→ **DO THIS**
Every line of the listing must be reproduced as it stands. Leave the images behind.

** begin DATA SEGMENT **

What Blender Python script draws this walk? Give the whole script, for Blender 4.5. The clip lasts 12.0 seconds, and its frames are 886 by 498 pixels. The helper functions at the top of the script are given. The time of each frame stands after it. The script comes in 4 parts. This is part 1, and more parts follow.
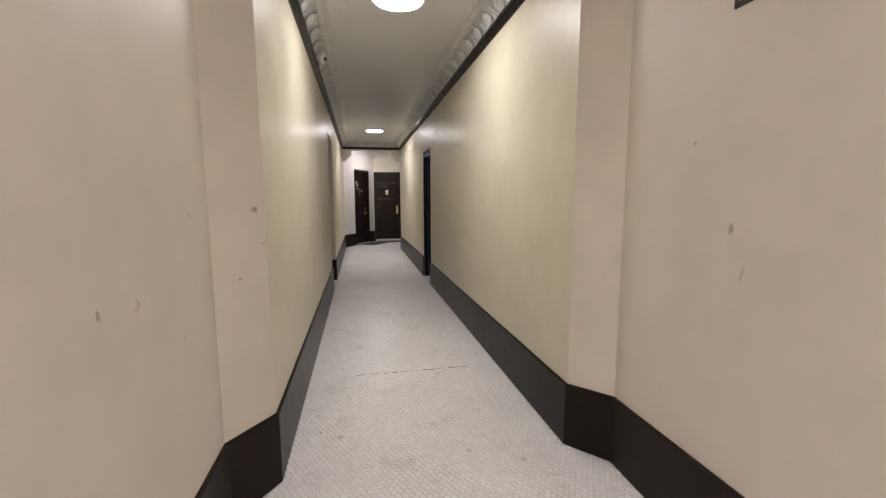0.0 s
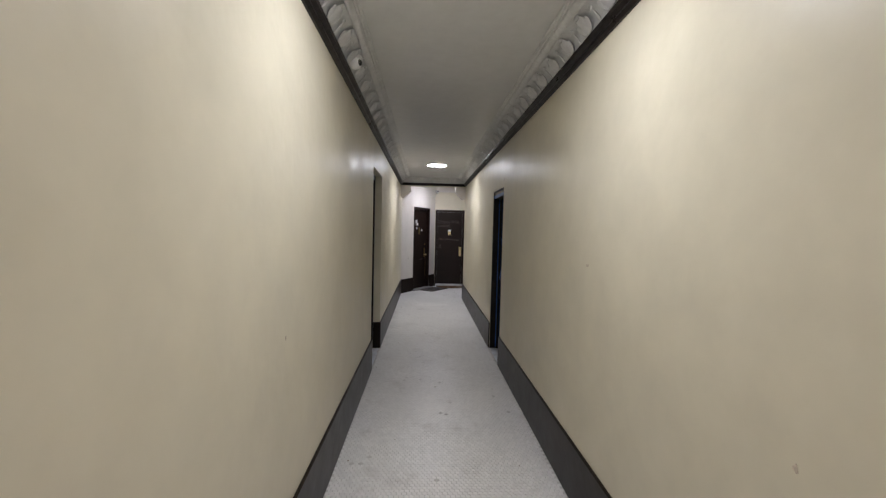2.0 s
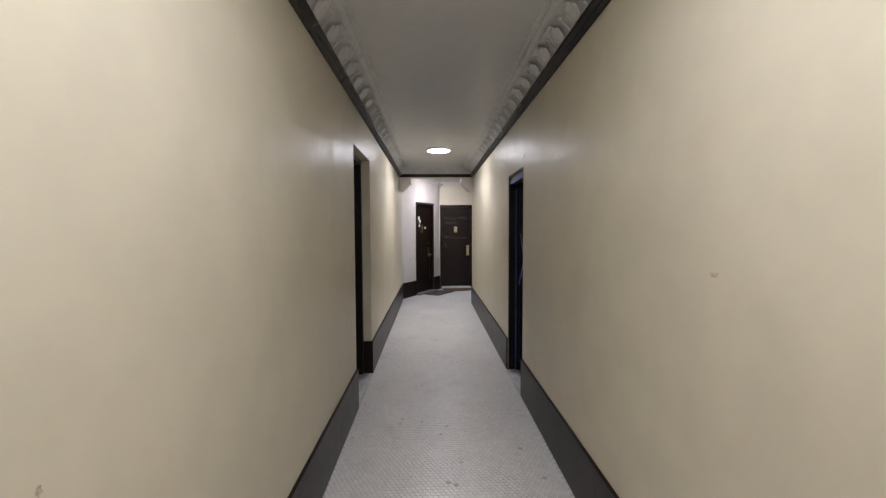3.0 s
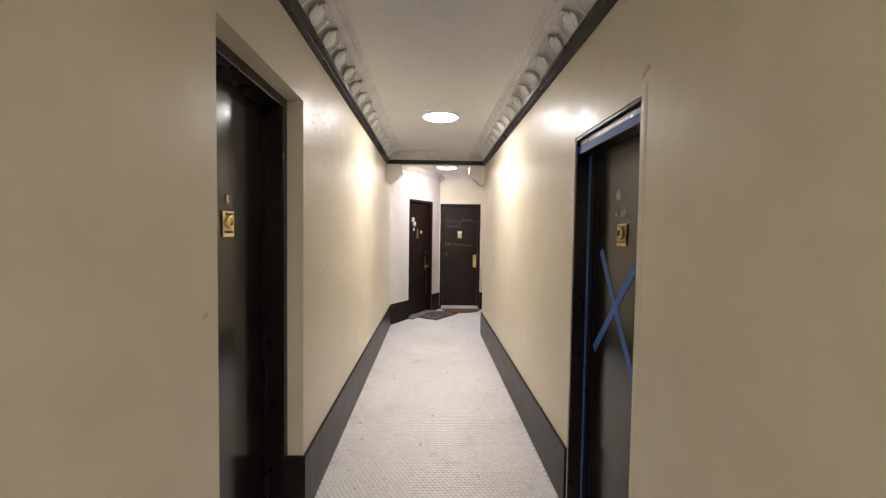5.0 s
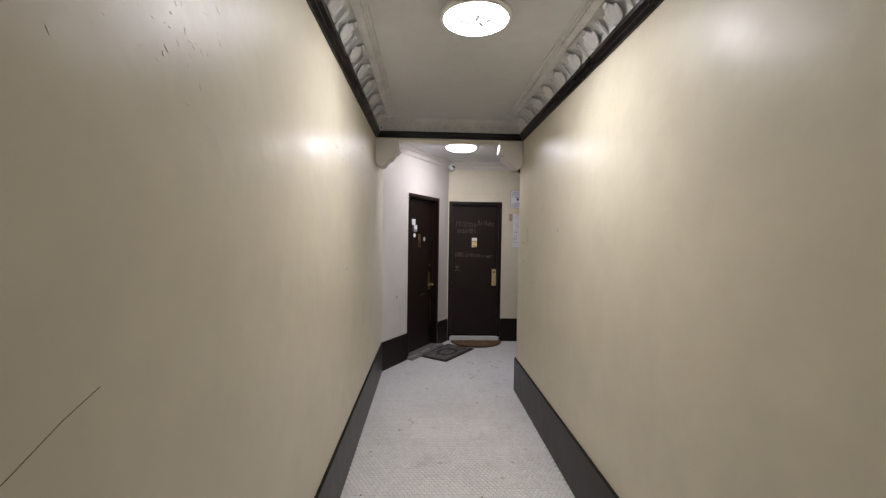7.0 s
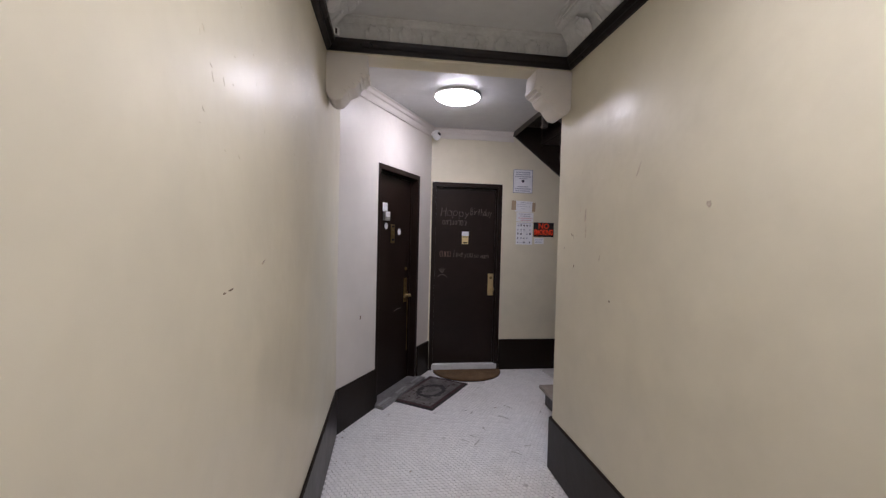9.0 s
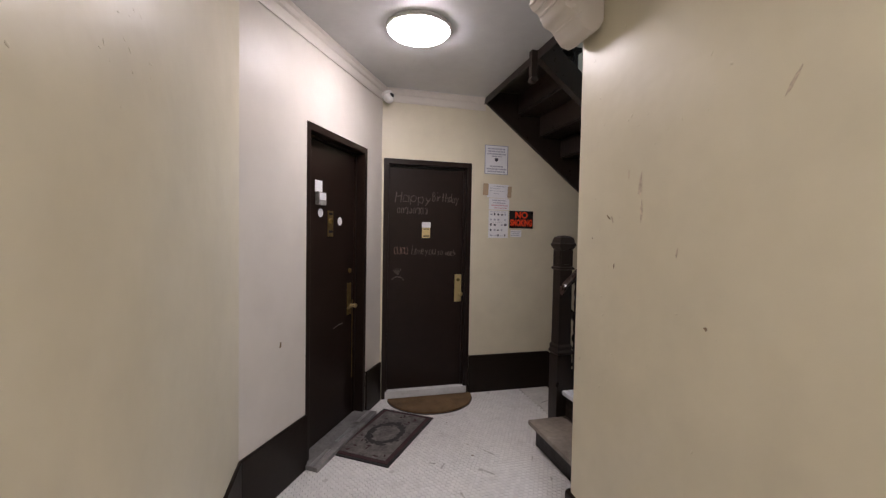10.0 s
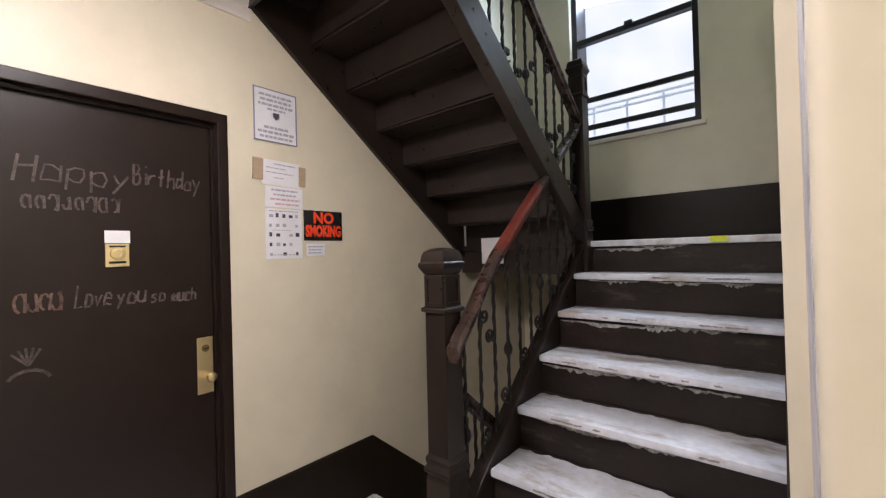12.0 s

** end DATA SEGMENT **

→ **RESULT OF THIS EXERCISE**
What Blender Python script draws this walk? Give the whole script, for Blender 4.5. The clip lasts 12.0 seconds, and its frames are 886 by 498 pixels. The helper functions at the top of the script are given. The time of each frame stands after it. The script comes in 4 parts. This is part 1, and more parts follow.
0.0 s
2.0 s
3.0 s
5.0 s
7.0 s
9.0 s
10.0 s
12.0 s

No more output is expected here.